■ Short exercise ■
Where a line of the material contains the string "with", copy that line.

■ Supplied data ■
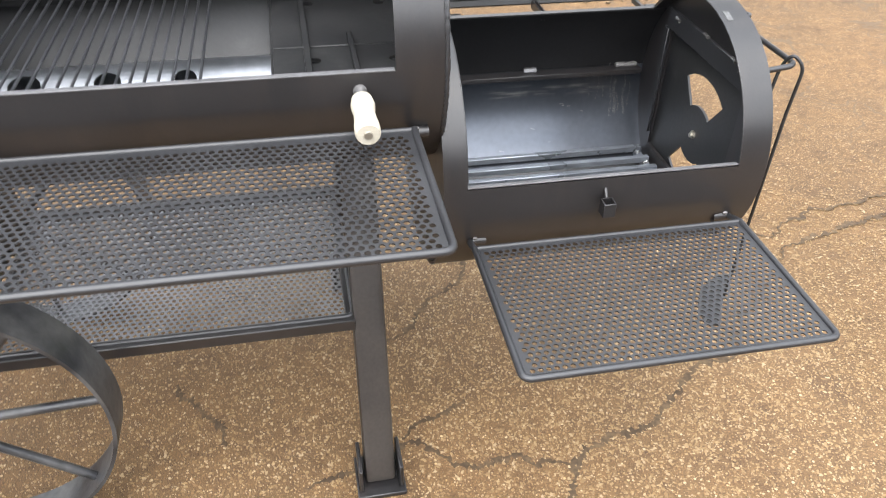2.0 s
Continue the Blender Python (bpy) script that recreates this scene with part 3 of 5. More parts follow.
def crack(way, w, seed):
    """A crack in the bound gravel: a dark ragged groove with crumbled lips along a wandering way."""
    rng = random.Random(seed)
    pts = [Vector((x, y, 0)) for x, y in way]
    for amp in (0.14, 0.18, 0.24, 0.28, 0.30):
        out = [pts[0]]
        for a, b in zip(pts, pts[1:]):
            d = b - a
            out += [a.lerp(b, 0.5) + Vector((-d.y, d.x, 0)) * rng.uniform(-amp, amp), b]
        pts = out
    vs, fs = [], []
    n = len(pts)
    for i, p in enumerate(pts):
        d = (pts[min(n - 1, i + 1)] - pts[max(0, i - 1)]).normalized()
        s = Vector((-d.y, d.x, 0))
        h = w * (0.10 + 2.6 * rng.random() ** 2.6) * min(1, 0.2 + 4 * min(i, n - 1 - i) / n)
        q = Vector((p.x, p.y, 0.120))
        vs += [q + s * (h + 0.002) + Vector((0, 0, 0.0005)), q + s * h * 0.6 + Vector((0, 0, 0.0016)), q + Vector((0, 0, 0.0012)), q - s * h * 0.6 + Vector((0, 0, 0.0016)), q - s * (h + 0.002) + Vector((0, 0, 0.0005))]
    for i in range(n - 1):
        for k in range(4):
            fs.append([i * 5 + k, i * 5 + k + 1, i * 5 + 6 + k, i * 5 + 5 + k])
    ob = part("ground_crack", (vs, fs), crack_mat)
    tagged(ob, "dark crumbled crack across the bound-gravel yard", "crack", "cracks in the yard", kind="structure")


for k, (way, w) in enumerate((
        ([(1.15, 0.31), (0.95, 0.10), (0.79, -0.07), (0.59, -0.17), (0.48, -0.25), (0.38, -0.26), (0.27, -0.32), (0.24, -0.42), (0.16, -0.70), (0.02, -1.0)], 0.010),
        ([(-0.30, -0.28), (-0.18, -0.24), (-0.07, -0.20), (0.06, -0.29), (0.14, -0.28), (0.27, -0.32)], 0.008),
        ([(-0.08, -0.19), (0.01, -0.14), (0.08, -0.10)], 0.006),
        ([(0.30, 0.60), (0.19, 0.39), (0.10, 0.28), (0.02, 0.21), (-0.10, 0.10)], 0.008),
        ([(-0.58, 0.06), (-0.54, 0.0), (-0.49, -0.06), (-0.46, -0.14)], 0.010),
        ([(1.15, 0.31), (1.28, 0.35), (1.45, 0.38), (1.62, 0.41), (2.1, 0.52), (2.7, 0.56)], 0.010),
        ([(0.60, 0.20), (0.745, 0.248), (0.839, 0.267), (0.907, 0.302), (0.986, 0.338), (1.067, 0.391), (1.14, 0.36)], 0.007),
        ([(1.14, 0.36), (1.34, 0.48), (1.49, 0.49), (1.68, 0.52), (1.9, 0.60)], 0.006))):
    crack(way, w * 0.58, 300 + k)

# ---- the cooker ----
GZ = 0.12                  # height of the yard over the datum
MY, MZ = 0.055, 0.995      # axis of the cooking chamber
FY, FZ = 0.058, 0.738      # axis of the firebox
R, WALL = 0.254, 0.006
UX, RU = -1.148, 0.257    # axis of the upright cabinet
FX1 = 0.606                # outer end of the firebox
smoker = thing("offset_smoker", (-0.35, 0.055, GZ), "black painted steel offset smoker with open lids on a gravel yard", "smoker")
SM = smoker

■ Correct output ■
Continue the Blender Python (bpy) script that recreates this scene with part 3 of 5. More parts follow.
    """A crack in the bound gravel: a dark ragged groove with crumbled lips along a wandering way."""
smoker = thing("offset_smoker", (-0.35, 0.055, GZ), "black painted steel offset smoker with open lids on a gravel yard", "smoker")